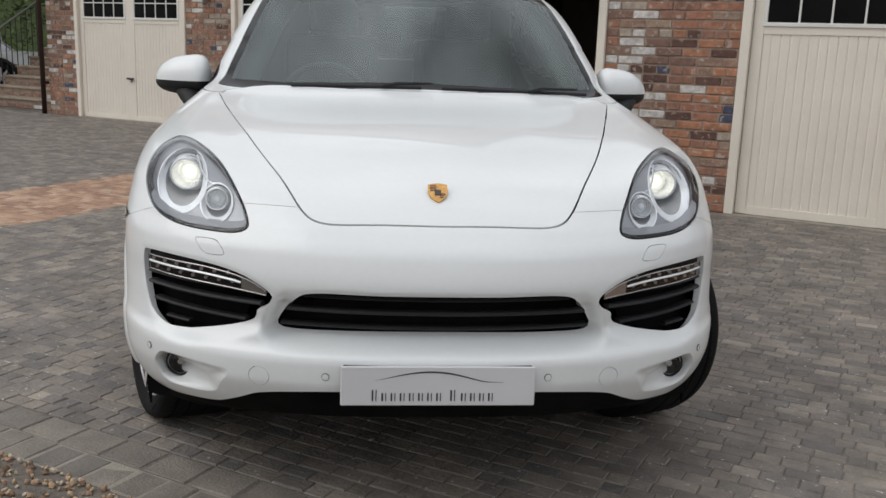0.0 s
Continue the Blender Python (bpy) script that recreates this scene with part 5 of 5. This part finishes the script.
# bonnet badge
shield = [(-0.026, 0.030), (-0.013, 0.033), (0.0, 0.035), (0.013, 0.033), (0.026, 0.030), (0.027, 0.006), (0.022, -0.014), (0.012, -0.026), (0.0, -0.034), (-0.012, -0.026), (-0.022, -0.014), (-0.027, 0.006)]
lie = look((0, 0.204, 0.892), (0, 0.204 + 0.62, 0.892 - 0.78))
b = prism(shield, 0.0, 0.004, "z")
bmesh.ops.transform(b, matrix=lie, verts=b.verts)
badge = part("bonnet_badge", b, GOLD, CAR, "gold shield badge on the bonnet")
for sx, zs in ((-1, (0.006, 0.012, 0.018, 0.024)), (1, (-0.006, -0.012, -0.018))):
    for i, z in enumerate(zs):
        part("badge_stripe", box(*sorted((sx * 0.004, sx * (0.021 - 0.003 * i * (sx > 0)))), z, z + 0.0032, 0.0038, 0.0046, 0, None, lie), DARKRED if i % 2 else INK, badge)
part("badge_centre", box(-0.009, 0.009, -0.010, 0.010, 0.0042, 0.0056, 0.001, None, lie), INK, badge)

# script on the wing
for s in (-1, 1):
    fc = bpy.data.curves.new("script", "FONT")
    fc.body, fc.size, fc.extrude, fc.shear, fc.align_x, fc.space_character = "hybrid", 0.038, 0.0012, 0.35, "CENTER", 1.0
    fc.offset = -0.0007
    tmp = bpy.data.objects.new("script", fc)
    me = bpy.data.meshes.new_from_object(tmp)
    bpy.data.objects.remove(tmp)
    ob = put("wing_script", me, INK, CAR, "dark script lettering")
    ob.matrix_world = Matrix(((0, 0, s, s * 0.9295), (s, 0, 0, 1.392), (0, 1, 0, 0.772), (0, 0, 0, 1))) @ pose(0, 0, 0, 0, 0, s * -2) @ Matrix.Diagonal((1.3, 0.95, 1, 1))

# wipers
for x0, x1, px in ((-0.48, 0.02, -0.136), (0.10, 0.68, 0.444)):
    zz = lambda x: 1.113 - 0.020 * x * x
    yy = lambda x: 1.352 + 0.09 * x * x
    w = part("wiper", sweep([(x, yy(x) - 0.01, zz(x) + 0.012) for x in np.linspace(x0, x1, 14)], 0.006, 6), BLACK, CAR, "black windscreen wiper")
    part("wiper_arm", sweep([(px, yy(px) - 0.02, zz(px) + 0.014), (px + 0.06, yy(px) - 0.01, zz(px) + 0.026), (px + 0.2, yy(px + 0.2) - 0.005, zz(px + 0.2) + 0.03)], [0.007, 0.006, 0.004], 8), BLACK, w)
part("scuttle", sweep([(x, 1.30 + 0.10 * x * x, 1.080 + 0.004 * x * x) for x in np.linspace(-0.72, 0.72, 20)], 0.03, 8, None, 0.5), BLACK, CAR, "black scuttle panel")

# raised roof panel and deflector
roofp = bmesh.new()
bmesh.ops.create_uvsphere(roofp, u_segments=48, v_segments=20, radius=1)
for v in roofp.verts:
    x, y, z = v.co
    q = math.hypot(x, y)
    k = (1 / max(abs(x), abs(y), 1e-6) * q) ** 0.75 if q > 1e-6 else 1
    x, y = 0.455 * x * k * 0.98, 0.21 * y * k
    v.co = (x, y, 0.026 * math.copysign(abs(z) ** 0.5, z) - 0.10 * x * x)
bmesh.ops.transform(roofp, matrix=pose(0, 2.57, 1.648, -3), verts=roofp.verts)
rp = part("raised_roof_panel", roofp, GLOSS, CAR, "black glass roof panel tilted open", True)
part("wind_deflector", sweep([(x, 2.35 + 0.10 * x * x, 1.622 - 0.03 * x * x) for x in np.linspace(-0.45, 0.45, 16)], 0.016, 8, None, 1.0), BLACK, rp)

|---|

PROBLEM: Pull out each line containing the word "script" and copy it.

WRITTEN SOLUTION:
Continue the Blender Python (bpy) script that recreates this scene with part 5 of 5. This part finishes the script.
# script on the wing
    fc = bpy.data.curves.new("script", "FONT")
    tmp = bpy.data.objects.new("script", fc)
    ob = put("wing_script", me, INK, CAR, "dark script lettering")